The Ephesus-Fordham district takes up about 163 acres characterized by three shopping malls and difficult traffic. In 2014, hoping to attract developers who would transform the district into a more community-friendly space, the town designed a new zoning district which left out the previously in-place RCD regulations.

Joan Guilkey, a CHALT member, said in an interview that the conservation district was necessary for best stormwater management practices.

“We are making improvements in the form-based code,” she said. “The RCD will make it clear what can and cannot be built and how close it can come to the stream.”

In the absence of the resource conservation ordinances, developers look to the Jordan Lake Nutrient Management Strategy, or Jordan Rules, to govern water quality in the district. The Jordan Rules designate 50 foot buffers around stream banks. A Resource Conservation District designates a minimum of 150 feet.

Development in the district is also limited by the floodplain of the Lower Booker Creek watershed. The RCD would further limit development, which some members of the environmental stewardship board disagreed with.
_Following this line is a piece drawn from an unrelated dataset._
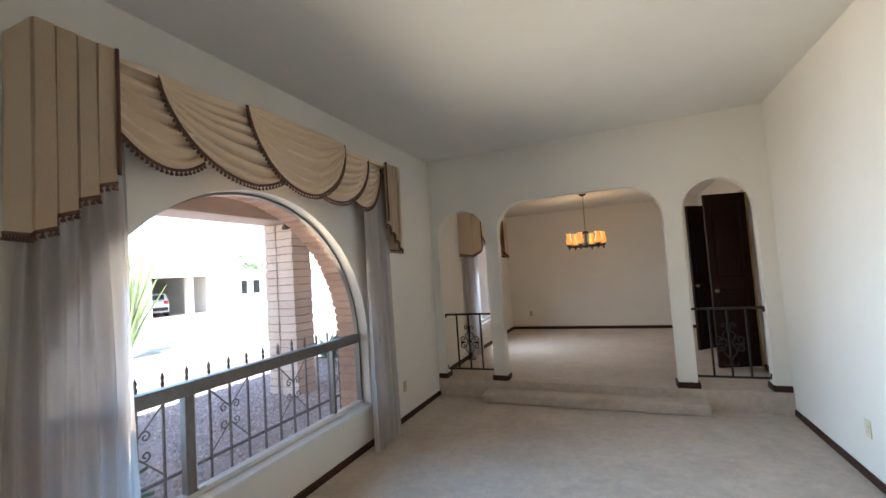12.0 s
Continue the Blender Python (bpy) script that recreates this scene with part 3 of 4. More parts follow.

McCullough, a non-voting member of the board, said that Ephesus-Fordham is nearly all impervious surface, so it is an unpleasant, unproductive place that does not support the tax base. The town designed a form-based code to solve this issue, which would still allow for developments like a retention pond to manage stormwater.

Discussions of the RCD have a sense of urgency as the town attempts to come to a decision, while developers seek to work in the district.

Ram Realty Services, a Florida-based agency with an office in Charlotte, presented development prospects for Ephesus-Fordham to the Community Design Commission at a Dec. 15 meeting. The group has yet to submit a formal application.

One of the projects would be to build a five- to six-story apartment building where the Days Inn currently stands. The apartment would have easy connectivity to the Village Plaza shopping center and a bike path.

David Klepser, director of development at Ram Realty Services, told the Community Design Commission members in December that the agency is aware of their site constraints, including the Booker Creek floodway area and the Jordan Rules.

“We are mindful of that and will be looking at how we can accommodate that,” he said.